Simply put: the hosting provider supplies the servers, but High Availability is the architecture that the project builds itself.
High Availability (HA) is an architectural approach to system design aimed at ensuring the maximum possible availability of services and minimizing downtime during infrastructure component failures.
In the context of distributed systems, High Availability is achieved by eliminating single points of failure (SPOF) and implementing mechanisms for automatic service recovery during failures.
Key Principles of Building an HA Architecture
1. Redundancy
Critical system components are duplicated: application servers, databases, network devices, and storage. If one node fails, a backup automatically takes over its functions.
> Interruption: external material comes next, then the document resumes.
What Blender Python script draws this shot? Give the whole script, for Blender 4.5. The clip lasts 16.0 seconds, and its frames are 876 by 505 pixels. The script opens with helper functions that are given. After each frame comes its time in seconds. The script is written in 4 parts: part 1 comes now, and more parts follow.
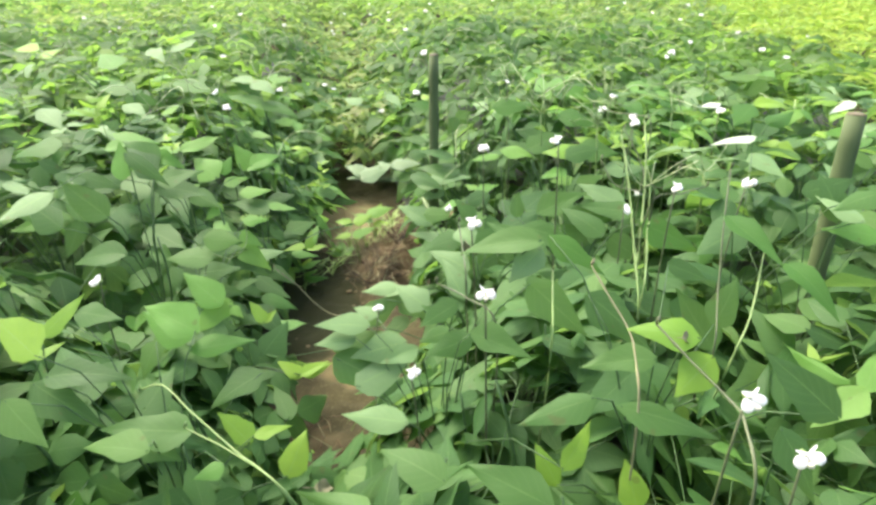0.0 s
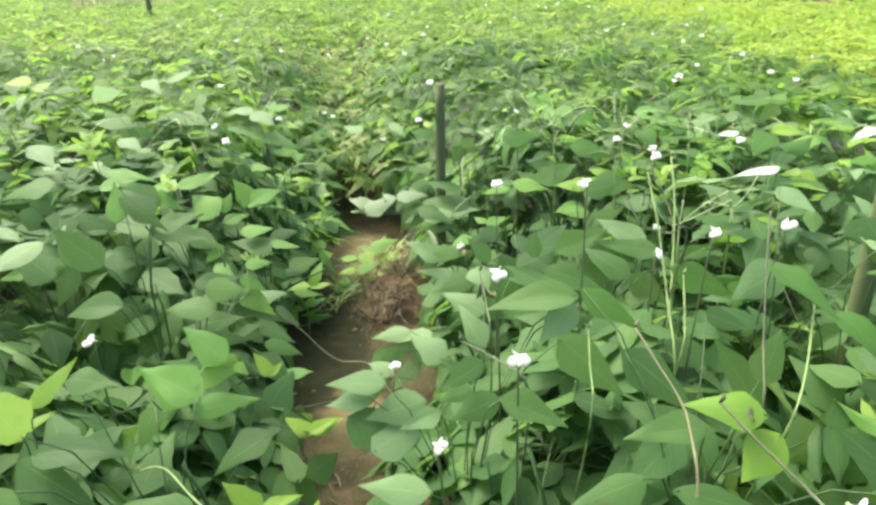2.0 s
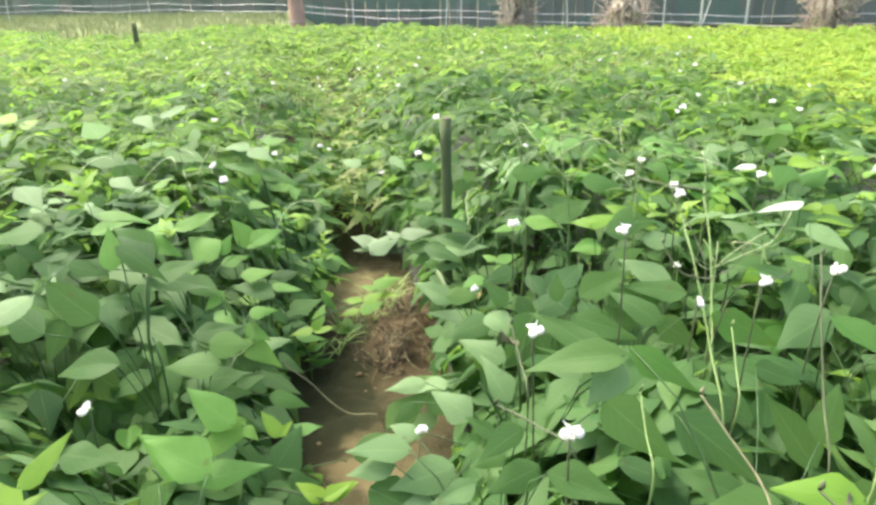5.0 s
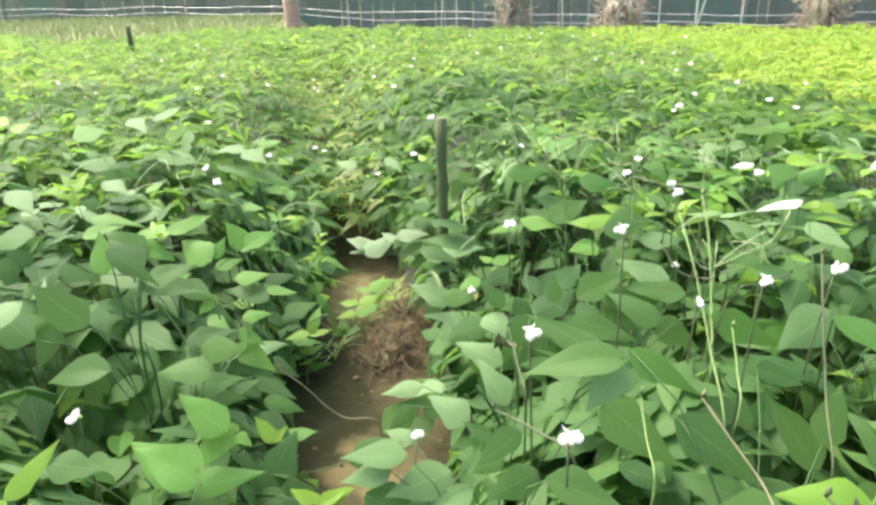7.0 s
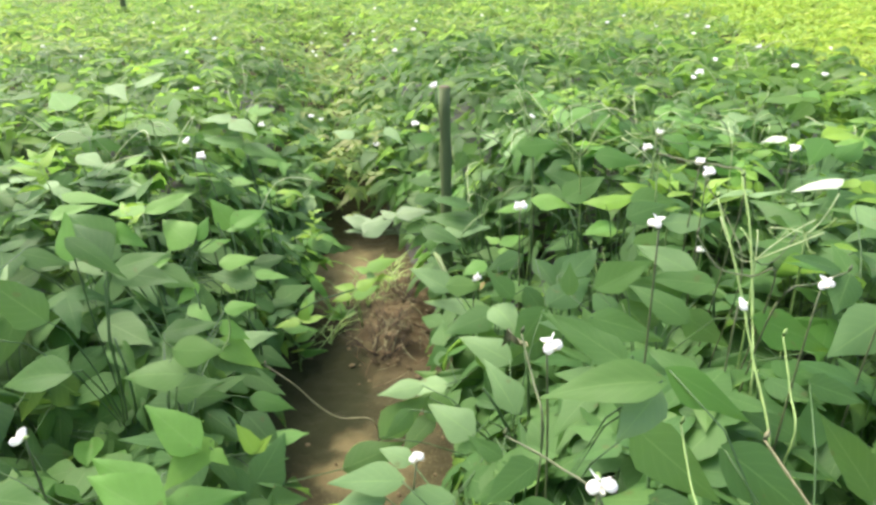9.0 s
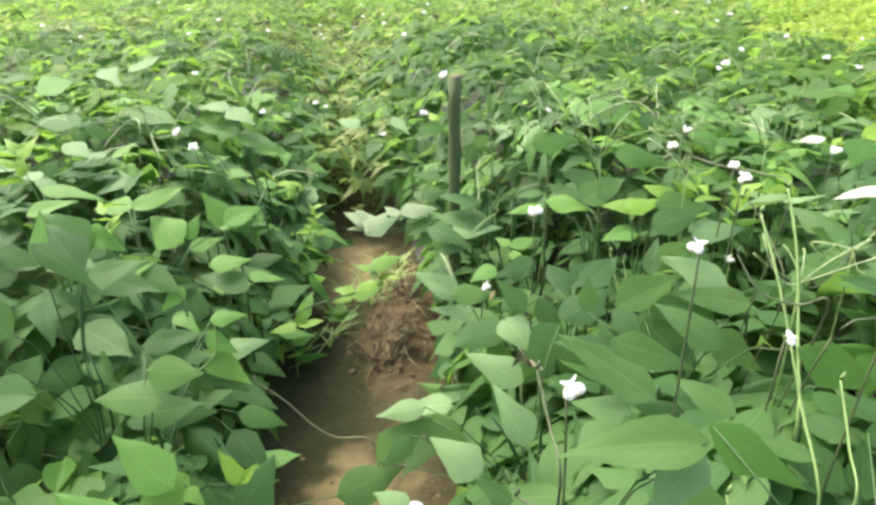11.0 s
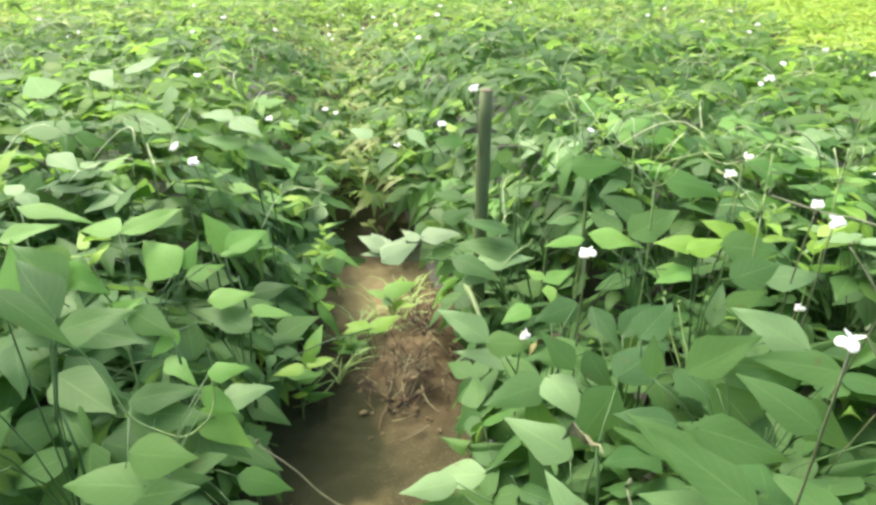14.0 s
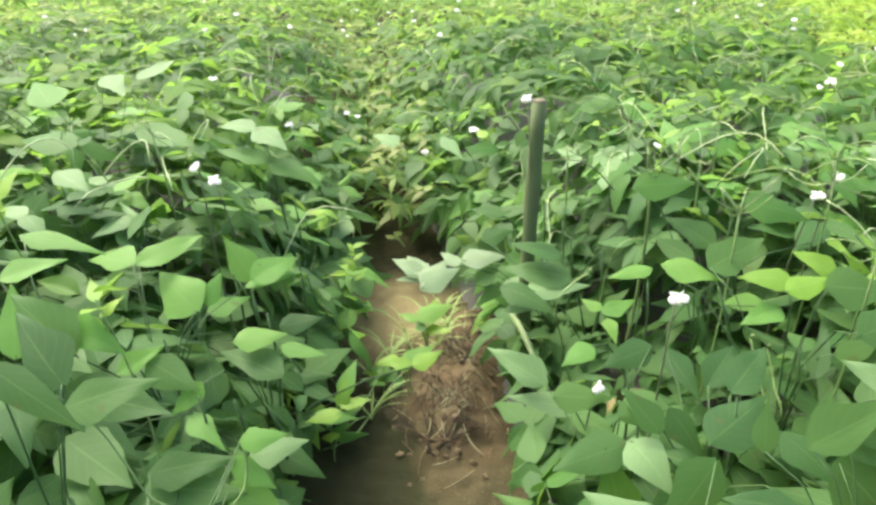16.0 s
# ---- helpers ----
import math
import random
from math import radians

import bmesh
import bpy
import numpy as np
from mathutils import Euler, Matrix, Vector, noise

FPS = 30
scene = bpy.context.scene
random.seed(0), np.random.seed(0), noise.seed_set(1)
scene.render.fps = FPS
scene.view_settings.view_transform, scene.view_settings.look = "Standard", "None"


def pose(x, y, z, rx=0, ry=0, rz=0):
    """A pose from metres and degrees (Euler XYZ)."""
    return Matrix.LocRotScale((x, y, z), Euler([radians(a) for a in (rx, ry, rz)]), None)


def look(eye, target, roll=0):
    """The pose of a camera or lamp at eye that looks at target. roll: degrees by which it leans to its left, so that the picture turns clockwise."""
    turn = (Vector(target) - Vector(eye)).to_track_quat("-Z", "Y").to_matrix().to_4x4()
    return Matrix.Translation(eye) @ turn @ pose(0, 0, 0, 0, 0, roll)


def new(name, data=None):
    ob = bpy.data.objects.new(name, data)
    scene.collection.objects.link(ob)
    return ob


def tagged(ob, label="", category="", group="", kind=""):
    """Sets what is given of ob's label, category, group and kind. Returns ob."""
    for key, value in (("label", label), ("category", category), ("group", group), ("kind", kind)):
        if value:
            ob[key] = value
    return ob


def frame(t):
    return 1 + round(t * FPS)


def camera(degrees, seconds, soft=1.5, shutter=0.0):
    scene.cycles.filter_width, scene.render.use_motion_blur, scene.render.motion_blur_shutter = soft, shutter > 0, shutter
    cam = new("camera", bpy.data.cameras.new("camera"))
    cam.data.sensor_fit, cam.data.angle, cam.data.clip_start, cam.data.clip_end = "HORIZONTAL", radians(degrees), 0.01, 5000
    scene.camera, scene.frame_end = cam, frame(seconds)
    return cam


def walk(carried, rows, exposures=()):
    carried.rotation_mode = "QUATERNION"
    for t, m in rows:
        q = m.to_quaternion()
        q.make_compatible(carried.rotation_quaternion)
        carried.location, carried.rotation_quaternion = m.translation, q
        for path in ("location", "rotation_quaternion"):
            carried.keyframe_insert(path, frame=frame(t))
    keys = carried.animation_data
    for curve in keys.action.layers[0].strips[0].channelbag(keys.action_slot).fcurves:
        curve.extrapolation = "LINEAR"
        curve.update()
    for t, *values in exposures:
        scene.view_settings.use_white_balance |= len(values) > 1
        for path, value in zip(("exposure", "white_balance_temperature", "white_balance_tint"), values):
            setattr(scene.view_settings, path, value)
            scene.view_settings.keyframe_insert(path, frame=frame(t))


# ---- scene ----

Example: Multiple instances of a backend service run behind a load balancer (e.g., Nginx, HAProxy, or a cloud Load Balancer). If one instance fails, traffic is automatically distributed to the remaining ones.
2. Failover Mechanisms
The system must be able to automatically switch to backup resources when a failure is detected.
Example: A PostgreSQL database cluster using Patroni or built-in replication. If the primary node fails, one of the replicas automatically becomes the new primary.
3. Health Checks and Monitoring
Infrastructure components regularly check each other's status. When a failure is detected, the system initiates recovery procedures or redistributes the load.
Example: Kubernetes performs liveness and readiness probes. If a container stops responding, the orchestrator automatically restarts the pod or creates a new one.
4. Horizontal Scaling
Instead of increasing the power of a single server, the system scales by adding new instances of services.
Example: An Auto Scaling Group in AWS automatically launches additional application instances during load spikes.
5. Data Replication
To ensure data availability, replication mechanisms are used to store copies of data on multiple nodes.
Example: PostgreSQL primary-replica replication or multi-node database clusters (e.g., Cassandra, CockroachDB).
6. Geo-redundancy
To enhance fault tolerance, the infrastructure can be distributed across multiple physical locations.
In the context of hosting, this means using servers located in different data centers or cities. If one site becomes unavailable (e.g., due to a network incident or hardware problems), the service can continue operating on servers in another location.
Example: An application is deployed on two servers in different data centers of a hosting provider. Traffic is distributed via DNS balancing or an external balancer. If one site becomes unavailable, users continue connecting to the remaining server.
Availability Metrics
The level of High Availability is typically expressed through SLAs (Service Level Agreements) and the uptime metric:
99.9% — ~8 hours of downtime per year
99.99% — ~52 minutes of downtime per year
99.999% — ~5 minutes of downtime per year
Each additional "nine" requires a significantly more complex architecture and increases infrastructure costs.
When High Availability is Truly Necessary
HA architecture is justified in systems where downtime directly impacts business processes:
financial services and payment systems
SaaS platforms with a large user base
high-load APIs
e-commerce during peak sales
24/7 critical systems
Example: If a payment service is unavailable for even a few minutes, it can lead to direct financial losses and SLA violations with clients.
When High Availability Might Be Overkill
Not every project requires a full-fledged HA architecture. It is often excessive for:
MVPs or early-stage startups
internal corporate tools
pet projects
low-traffic services
systems where planned downtime is acceptable
Example: A small internal service for automating team tasks can run perfectly well on a single server with regular backups. The cost of maintaining a full HA infrastructure would be significantly higher than the potential damage from a brief downtime.
Anti-Patterns in Building High Availability
1. "HA" without eliminating Single Points of Failure
Sometimes systems are called high-available, even though critical components still exist in a single instance.
Example: Multiple application servers run behind a single load balancer. If that load balancer itself fails, the entire service becomes unavailable.
2. Replication without a Thought-Out Failover Process
Having database replicas doesn't inherently guarantee high availability if the switchover process is manual or takes a long time.
Example: PostgreSQL has replicas, but when the primary fails, manual administrator intervention is required to promote one of them.
3. Synchronous Dependencies Between Services
Tight coupling between services can lead to cascading failures.
Example: If service A synchronously depends on service B, and B depends on C, the failure of C can degrade the entire chain.
4. Lack of Failure Testing
An architecture might look fault-tolerant on paper but fail in real-world scenarios.
Example: A failover mechanism is configured but never tested. During an actual primary node failure, the system doesn't switch over correctly.
5. Excessive Infrastructure Complexity
Sometimes teams implement complex HA solutions that significantly increase operational risks and maintenance costs.
Example: A small, low-traffic service is deployed in a multi-region architecture with several clusters, even though business requirements don't necessitate it.
Conclusion
High Availability is not a specific technology, but a collection of architectural decisions aimed at minimizing failures and system recovery time.
The decision to implement HA should be based on business requirements, the acceptable Recovery Time Objective (RTO), and the acceptable Recovery Point Objective (RPO).